■ Brief ■
Repeat the lines below exactly as written, please, from the line with "5. This part finishes the script." to the line with "salt_crust(rill, 0.16, int(length", both lines included, and no others.

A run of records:

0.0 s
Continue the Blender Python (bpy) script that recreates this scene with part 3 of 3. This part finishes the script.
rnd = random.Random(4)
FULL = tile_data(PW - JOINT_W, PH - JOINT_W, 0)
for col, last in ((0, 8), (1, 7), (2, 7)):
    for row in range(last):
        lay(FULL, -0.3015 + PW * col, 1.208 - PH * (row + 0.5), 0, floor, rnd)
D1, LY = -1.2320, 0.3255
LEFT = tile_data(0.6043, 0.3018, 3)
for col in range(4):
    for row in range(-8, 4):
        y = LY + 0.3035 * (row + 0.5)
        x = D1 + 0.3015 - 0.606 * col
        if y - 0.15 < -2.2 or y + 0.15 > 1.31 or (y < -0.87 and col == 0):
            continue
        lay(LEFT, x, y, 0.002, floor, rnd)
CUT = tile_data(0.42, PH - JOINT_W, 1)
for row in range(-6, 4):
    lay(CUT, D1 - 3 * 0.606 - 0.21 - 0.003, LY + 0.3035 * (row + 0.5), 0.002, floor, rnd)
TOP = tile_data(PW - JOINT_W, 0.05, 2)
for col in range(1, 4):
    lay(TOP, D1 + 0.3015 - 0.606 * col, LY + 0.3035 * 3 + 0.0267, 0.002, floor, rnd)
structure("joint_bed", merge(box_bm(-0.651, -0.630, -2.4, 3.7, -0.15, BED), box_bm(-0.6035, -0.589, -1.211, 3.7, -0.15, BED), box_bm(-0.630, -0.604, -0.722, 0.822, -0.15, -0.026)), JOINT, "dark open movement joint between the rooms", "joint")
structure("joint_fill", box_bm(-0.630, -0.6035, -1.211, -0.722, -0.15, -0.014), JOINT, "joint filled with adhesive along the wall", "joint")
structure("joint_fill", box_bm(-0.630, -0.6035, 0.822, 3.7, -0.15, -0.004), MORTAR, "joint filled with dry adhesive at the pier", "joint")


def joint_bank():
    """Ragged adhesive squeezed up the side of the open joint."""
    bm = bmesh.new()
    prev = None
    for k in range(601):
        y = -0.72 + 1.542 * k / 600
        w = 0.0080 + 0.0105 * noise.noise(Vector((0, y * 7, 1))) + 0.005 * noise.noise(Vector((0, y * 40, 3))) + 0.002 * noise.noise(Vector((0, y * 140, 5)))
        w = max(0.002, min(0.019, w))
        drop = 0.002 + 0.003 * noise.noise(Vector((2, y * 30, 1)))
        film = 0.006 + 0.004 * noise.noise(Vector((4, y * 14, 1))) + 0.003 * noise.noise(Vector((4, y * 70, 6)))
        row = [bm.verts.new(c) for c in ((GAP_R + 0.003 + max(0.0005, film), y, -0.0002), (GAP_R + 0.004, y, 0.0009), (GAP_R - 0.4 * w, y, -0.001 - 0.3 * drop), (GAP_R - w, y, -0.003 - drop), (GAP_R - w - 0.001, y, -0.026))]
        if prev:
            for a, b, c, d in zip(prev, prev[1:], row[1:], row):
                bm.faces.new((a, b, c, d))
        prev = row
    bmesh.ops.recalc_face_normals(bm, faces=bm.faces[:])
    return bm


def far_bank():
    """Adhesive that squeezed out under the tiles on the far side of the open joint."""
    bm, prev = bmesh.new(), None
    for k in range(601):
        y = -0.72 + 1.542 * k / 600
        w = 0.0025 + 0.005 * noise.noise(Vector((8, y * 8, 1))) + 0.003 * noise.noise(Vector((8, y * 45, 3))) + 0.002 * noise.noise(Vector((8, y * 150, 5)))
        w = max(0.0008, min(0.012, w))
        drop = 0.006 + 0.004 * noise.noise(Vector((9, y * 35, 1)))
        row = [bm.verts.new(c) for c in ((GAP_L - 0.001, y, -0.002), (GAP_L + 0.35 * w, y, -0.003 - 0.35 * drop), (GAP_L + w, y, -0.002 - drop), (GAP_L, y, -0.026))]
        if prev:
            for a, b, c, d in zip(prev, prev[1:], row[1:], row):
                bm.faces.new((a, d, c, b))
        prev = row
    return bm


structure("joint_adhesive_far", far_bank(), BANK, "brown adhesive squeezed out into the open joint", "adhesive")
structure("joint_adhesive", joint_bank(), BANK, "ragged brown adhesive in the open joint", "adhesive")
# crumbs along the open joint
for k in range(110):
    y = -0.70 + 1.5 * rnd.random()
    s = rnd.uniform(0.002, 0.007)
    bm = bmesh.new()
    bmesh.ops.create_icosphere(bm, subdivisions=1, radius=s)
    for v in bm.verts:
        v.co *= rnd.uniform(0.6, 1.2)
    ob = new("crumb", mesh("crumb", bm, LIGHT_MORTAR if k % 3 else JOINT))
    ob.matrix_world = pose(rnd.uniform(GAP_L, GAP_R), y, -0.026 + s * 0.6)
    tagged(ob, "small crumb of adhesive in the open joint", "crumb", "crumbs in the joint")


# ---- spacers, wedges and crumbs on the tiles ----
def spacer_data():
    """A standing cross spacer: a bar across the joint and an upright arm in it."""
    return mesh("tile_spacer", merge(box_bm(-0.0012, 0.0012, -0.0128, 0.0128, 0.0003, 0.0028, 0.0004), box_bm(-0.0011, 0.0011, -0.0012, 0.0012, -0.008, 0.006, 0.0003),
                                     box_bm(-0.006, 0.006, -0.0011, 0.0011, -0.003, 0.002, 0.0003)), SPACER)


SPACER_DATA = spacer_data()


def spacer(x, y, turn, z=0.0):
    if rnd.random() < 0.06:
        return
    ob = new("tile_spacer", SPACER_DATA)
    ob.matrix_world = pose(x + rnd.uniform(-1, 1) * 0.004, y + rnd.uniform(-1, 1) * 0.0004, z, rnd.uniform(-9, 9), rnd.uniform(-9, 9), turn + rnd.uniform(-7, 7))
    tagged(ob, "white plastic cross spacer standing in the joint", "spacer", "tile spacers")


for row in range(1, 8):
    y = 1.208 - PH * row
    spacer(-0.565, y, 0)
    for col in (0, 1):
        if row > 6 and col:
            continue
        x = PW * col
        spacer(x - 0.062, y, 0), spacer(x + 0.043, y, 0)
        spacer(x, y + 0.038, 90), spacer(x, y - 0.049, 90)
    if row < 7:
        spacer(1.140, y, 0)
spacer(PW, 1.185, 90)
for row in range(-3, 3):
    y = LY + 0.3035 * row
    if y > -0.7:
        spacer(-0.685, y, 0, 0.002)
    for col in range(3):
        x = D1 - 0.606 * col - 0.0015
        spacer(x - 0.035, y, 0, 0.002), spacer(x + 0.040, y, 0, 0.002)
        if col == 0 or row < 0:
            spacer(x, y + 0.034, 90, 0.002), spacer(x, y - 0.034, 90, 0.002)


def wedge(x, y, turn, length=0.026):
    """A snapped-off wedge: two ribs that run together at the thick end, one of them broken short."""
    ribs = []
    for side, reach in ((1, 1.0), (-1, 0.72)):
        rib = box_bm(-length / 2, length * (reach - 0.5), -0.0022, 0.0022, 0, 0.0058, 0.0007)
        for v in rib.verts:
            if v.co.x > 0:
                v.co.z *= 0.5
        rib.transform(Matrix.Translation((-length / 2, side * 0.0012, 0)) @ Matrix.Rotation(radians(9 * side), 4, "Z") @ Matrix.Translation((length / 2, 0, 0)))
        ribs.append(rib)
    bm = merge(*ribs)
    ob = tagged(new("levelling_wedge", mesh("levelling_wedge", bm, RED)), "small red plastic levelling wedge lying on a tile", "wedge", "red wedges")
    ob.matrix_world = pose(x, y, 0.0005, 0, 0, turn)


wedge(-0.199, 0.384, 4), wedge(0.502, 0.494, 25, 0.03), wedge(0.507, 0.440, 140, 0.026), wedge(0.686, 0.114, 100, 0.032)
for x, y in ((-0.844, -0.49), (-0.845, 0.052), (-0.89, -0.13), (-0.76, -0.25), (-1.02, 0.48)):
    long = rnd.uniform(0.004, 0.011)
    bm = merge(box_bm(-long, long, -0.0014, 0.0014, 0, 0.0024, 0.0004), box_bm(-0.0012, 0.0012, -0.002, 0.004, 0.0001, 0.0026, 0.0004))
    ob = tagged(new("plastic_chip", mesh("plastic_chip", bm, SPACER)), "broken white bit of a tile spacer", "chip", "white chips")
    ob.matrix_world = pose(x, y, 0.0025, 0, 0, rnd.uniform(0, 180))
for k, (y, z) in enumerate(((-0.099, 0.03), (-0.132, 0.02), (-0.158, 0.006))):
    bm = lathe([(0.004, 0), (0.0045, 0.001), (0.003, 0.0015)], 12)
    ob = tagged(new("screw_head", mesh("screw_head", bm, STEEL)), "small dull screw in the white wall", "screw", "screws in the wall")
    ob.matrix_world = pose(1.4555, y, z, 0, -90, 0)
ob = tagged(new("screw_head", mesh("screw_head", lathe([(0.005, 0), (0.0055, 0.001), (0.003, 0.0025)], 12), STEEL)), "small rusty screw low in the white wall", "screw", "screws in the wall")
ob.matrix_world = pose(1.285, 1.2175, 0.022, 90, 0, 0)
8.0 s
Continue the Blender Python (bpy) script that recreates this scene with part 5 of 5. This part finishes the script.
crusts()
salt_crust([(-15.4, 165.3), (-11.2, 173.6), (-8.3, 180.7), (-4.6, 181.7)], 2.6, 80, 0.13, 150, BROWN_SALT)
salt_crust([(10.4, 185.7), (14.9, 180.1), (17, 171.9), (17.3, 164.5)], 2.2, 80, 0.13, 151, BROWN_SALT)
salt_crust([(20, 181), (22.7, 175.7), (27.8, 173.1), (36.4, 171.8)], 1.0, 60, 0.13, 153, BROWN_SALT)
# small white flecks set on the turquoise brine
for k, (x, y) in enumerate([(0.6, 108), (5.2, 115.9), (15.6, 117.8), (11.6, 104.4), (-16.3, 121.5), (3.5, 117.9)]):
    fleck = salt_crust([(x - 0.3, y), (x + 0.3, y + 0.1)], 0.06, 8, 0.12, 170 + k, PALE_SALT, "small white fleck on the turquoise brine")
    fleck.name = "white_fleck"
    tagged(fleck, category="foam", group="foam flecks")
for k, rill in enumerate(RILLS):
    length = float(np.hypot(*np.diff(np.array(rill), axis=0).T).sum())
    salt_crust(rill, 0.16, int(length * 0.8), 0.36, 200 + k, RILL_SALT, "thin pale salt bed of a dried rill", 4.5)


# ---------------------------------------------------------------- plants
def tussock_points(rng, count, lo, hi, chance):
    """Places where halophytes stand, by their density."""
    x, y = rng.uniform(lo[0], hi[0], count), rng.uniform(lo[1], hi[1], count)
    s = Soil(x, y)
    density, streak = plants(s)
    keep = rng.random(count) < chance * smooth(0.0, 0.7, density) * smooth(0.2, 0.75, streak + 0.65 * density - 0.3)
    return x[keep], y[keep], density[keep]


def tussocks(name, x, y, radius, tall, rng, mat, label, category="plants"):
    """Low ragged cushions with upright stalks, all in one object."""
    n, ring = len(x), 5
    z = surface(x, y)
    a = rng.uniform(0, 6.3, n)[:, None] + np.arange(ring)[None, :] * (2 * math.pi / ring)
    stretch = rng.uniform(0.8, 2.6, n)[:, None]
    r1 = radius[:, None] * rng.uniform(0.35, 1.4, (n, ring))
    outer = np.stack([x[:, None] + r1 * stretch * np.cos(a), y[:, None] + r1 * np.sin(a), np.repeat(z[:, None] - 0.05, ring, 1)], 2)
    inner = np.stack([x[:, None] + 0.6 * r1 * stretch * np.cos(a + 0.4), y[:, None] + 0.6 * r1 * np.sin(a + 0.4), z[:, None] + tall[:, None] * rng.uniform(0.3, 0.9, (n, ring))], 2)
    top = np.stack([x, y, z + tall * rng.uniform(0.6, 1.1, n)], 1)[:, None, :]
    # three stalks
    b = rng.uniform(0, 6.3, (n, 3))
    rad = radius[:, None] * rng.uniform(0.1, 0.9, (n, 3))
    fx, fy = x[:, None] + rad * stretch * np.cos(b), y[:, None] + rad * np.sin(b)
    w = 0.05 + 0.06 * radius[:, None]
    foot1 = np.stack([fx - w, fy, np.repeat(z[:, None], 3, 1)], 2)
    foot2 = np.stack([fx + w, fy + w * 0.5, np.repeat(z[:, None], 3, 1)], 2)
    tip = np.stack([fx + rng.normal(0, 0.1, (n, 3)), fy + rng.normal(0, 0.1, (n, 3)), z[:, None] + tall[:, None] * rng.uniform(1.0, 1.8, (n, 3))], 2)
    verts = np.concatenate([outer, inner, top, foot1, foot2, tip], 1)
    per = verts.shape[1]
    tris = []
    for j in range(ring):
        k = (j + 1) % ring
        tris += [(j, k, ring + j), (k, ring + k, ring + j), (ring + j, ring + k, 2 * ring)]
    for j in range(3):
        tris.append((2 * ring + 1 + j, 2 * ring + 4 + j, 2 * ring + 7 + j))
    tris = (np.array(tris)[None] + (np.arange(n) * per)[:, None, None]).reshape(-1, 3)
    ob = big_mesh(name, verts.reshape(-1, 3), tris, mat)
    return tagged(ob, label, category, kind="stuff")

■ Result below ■
Continue the Blender Python (bpy) script that recreates this scene with part 5 of 5. This part finishes the script.
crusts()
salt_crust([(-15.4, 165.3), (-11.2, 173.6), (-8.3, 180.7), (-4.6, 181.7)], 2.6, 80, 0.13, 150, BROWN_SALT)
salt_crust([(10.4, 185.7), (14.9, 180.1), (17, 171.9), (17.3, 164.5)], 2.2, 80, 0.13, 151, BROWN_SALT)
salt_crust([(20, 181), (22.7, 175.7), (27.8, 173.1), (36.4, 171.8)], 1.0, 60, 0.13, 153, BROWN_SALT)
# small white flecks set on the turquoise brine
for k, (x, y) in enumerate([(0.6, 108), (5.2, 115.9), (15.6, 117.8), (11.6, 104.4), (-16.3, 121.5), (3.5, 117.9)]):
    fleck = salt_crust([(x - 0.3, y), (x + 0.3, y + 0.1)], 0.06, 8, 0.12, 170 + k, PALE_SALT, "small white fleck on the turquoise brine")
    fleck.name = "white_fleck"
    tagged(fleck, category="foam", group="foam flecks")
for k, rill in enumerate(RILLS):
    length = float(np.hypot(*np.diff(np.array(rill), axis=0).T).sum())
    salt_crust(rill, 0.16, int(length * 0.8), 0.36, 200 + k, RILL_SALT, "thin pale salt bed of a dried rill", 4.5)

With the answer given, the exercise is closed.